TASK TO CARRY OUT:
In the listing below, find the line containing "import numpy as np" and the line containing "radians(degrees), 0.01, 5000". Repeat exactly those two lines and every line between them, nothing more.

DATASET EXTRACT:
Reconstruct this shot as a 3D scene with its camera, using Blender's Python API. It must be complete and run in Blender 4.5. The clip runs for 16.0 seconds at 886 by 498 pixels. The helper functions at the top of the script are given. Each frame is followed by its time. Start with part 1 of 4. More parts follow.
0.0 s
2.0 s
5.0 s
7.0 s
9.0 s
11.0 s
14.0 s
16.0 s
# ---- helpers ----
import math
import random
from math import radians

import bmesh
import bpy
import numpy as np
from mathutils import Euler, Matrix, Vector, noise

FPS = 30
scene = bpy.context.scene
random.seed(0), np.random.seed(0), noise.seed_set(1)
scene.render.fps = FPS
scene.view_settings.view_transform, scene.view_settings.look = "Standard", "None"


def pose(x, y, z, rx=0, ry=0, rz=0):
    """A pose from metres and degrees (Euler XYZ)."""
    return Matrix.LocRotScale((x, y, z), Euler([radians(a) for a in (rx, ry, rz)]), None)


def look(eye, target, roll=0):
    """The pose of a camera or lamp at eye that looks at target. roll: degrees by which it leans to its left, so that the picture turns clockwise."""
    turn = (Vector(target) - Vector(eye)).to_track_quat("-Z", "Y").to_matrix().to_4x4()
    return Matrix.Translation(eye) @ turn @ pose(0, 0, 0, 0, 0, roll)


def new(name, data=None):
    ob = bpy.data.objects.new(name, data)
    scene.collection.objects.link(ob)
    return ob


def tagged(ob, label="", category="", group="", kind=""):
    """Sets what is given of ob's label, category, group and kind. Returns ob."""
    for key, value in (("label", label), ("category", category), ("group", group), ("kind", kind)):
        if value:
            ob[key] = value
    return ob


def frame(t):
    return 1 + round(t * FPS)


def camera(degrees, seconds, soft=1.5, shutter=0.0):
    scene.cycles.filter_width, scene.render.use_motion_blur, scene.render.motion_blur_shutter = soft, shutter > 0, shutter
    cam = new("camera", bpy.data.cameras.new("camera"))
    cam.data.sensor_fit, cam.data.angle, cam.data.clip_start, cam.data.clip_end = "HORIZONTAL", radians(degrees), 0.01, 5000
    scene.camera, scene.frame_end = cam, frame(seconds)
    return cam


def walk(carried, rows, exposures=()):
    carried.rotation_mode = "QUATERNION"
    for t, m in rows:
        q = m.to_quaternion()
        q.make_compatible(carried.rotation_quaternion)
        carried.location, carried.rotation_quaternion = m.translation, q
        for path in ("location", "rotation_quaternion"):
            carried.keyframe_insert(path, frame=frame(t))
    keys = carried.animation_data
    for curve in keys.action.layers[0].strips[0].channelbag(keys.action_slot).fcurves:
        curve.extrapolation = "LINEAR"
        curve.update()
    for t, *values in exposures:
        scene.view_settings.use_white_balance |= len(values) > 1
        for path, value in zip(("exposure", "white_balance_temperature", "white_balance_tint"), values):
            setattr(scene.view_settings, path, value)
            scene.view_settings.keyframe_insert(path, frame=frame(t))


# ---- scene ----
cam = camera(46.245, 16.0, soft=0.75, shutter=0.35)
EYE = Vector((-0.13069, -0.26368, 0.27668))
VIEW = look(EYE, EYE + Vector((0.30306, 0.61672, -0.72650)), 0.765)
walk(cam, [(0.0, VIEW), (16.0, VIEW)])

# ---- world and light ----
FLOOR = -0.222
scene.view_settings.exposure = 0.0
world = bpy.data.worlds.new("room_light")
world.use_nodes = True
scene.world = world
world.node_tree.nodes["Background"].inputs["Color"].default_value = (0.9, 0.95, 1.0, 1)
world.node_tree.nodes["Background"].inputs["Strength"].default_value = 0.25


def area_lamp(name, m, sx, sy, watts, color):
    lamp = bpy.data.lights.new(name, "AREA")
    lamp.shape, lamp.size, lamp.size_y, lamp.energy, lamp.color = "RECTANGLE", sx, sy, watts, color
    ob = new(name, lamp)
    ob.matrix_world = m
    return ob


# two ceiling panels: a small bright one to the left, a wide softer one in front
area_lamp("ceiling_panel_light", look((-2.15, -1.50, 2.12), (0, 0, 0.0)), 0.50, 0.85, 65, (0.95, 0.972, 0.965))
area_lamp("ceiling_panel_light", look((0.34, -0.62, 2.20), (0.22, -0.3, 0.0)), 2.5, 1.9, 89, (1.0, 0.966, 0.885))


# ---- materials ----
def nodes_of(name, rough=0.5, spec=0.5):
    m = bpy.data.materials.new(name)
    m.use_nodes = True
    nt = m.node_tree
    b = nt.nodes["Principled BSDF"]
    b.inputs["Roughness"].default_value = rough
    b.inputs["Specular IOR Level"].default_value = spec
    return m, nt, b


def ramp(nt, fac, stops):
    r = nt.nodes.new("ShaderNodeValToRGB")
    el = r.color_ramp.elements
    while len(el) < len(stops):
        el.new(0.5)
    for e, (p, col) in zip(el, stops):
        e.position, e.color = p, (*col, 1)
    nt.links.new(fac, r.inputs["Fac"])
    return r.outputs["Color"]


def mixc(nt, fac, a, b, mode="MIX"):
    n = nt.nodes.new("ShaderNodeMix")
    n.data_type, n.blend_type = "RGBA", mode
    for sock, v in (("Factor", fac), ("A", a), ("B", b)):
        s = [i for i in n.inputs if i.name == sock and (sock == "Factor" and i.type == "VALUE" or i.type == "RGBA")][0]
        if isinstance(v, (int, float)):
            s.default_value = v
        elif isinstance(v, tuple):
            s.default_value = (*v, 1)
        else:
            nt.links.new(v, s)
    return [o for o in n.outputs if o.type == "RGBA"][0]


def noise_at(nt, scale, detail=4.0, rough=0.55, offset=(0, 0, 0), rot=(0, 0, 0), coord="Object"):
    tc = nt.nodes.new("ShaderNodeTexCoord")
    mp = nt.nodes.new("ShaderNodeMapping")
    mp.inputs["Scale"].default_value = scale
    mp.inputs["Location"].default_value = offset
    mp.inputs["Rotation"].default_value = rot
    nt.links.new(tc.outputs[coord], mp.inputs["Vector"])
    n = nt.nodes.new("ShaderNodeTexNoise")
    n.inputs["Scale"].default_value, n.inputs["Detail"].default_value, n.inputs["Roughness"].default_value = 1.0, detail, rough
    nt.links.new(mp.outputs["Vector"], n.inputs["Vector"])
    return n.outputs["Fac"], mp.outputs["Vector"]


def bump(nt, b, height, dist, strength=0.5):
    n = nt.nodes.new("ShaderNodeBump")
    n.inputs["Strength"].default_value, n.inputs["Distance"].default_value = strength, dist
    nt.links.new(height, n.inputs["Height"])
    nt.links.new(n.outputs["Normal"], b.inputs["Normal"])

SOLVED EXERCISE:
import numpy as np
from mathutils import Euler, Matrix, Vector, noise

FPS = 30
scene = bpy.context.scene
random.seed(0), np.random.seed(0), noise.seed_set(1)
scene.render.fps = FPS
scene.view_settings.view_transform, scene.view_settings.look = "Standard", "None"


def pose(x, y, z, rx=0, ry=0, rz=0):
    """A pose from metres and degrees (Euler XYZ)."""
    return Matrix.LocRotScale((x, y, z), Euler([radians(a) for a in (rx, ry, rz)]), None)


def look(eye, target, roll=0):
    """The pose of a camera or lamp at eye that looks at target. roll: degrees by which it leans to its left, so that the picture turns clockwise."""
    turn = (Vector(target) - Vector(eye)).to_track_quat("-Z", "Y").to_matrix().to_4x4()
    return Matrix.Translation(eye) @ turn @ pose(0, 0, 0, 0, 0, roll)


def new(name, data=None):
    ob = bpy.data.objects.new(name, data)
    scene.collection.objects.link(ob)
    return ob


def tagged(ob, label="", category="", group="", kind=""):
    """Sets what is given of ob's label, category, group and kind. Returns ob."""
    for key, value in (("label", label), ("category", category), ("group", group), ("kind", kind)):
        if value:
            ob[key] = value
    return ob


def frame(t):
    return 1 + round(t * FPS)


def camera(degrees, seconds, soft=1.5, shutter=0.0):
    scene.cycles.filter_width, scene.render.use_motion_blur, scene.render.motion_blur_shutter = soft, shutter > 0, shutter
    cam = new("camera", bpy.data.cameras.new("camera"))
    cam.data.sensor_fit, cam.data.angle, cam.data.clip_start, cam.data.clip_end = "HORIZONTAL", radians(degrees), 0.01, 5000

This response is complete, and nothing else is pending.